Task statement: Every entry below should be repeated exactly; the pictures should not.

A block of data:
§ §
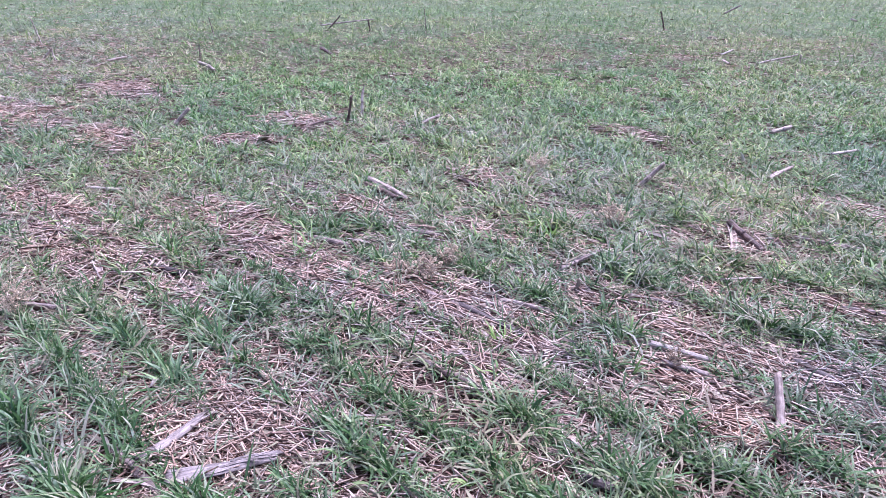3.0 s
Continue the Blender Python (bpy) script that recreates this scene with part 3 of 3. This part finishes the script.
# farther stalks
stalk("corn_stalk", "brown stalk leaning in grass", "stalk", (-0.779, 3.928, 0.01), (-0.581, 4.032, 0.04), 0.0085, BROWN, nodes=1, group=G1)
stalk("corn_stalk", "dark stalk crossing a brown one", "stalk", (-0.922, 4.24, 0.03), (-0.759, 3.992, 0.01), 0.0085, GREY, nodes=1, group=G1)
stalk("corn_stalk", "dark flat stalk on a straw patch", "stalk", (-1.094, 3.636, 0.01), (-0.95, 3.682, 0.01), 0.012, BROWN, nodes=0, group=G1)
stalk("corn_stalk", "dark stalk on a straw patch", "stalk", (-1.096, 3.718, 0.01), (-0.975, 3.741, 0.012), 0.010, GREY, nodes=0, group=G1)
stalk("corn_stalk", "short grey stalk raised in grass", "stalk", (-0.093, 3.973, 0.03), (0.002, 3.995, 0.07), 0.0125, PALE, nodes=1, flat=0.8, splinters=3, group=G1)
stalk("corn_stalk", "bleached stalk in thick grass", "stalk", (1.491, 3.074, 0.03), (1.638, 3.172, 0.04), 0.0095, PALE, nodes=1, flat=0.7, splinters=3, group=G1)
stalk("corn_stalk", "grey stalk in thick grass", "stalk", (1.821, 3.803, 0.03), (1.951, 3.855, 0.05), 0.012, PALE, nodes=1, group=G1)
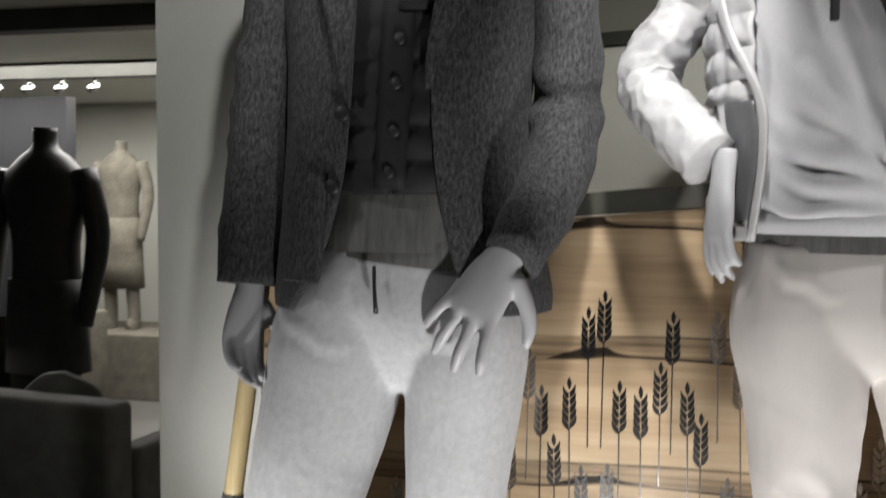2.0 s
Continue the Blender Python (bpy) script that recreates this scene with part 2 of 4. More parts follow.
§ §
Solved exercise:
3.0 s
Continue the Blender Python (bpy) script that recreates this scene with part 3 of 3. This part finishes the script.
# farther stalks
stalk("corn_stalk", "brown stalk leaning in grass", "stalk", (-0.779, 3.928, 0.01), (-0.581, 4.032, 0.04), 0.0085, BROWN, nodes=1, group=G1)
stalk("corn_stalk", "dark stalk crossing a brown one", "stalk", (-0.922, 4.24, 0.03), (-0.759, 3.992, 0.01), 0.0085, GREY, nodes=1, group=G1)
stalk("corn_stalk", "dark flat stalk on a straw patch", "stalk", (-1.094, 3.636, 0.01), (-0.95, 3.682, 0.01), 0.012, BROWN, nodes=0, group=G1)
stalk("corn_stalk", "dark stalk on a straw patch", "stalk", (-1.096, 3.718, 0.01), (-0.975, 3.741, 0.012), 0.010, GREY, nodes=0, group=G1)
stalk("corn_stalk", "short grey stalk raised in grass", "stalk", (-0.093, 3.973, 0.03), (0.002, 3.995, 0.07), 0.0125, PALE, nodes=1, flat=0.8, splinters=3, group=G1)
stalk("corn_stalk", "bleached stalk in thick grass", "stalk", (1.491, 3.074, 0.03), (1.638, 3.172, 0.04), 0.0095, PALE, nodes=1, flat=0.7, splinters=3, group=G1)
stalk("corn_stalk", "grey stalk in thick grass", "stalk", (1.821, 3.803, 0.03), (1.951, 3.855, 0.05), 0.012, PALE, nodes=1, group=G1)
2.0 s
Continue the Blender Python (bpy) script that recreates this scene with part 2 of 4. More parts follow.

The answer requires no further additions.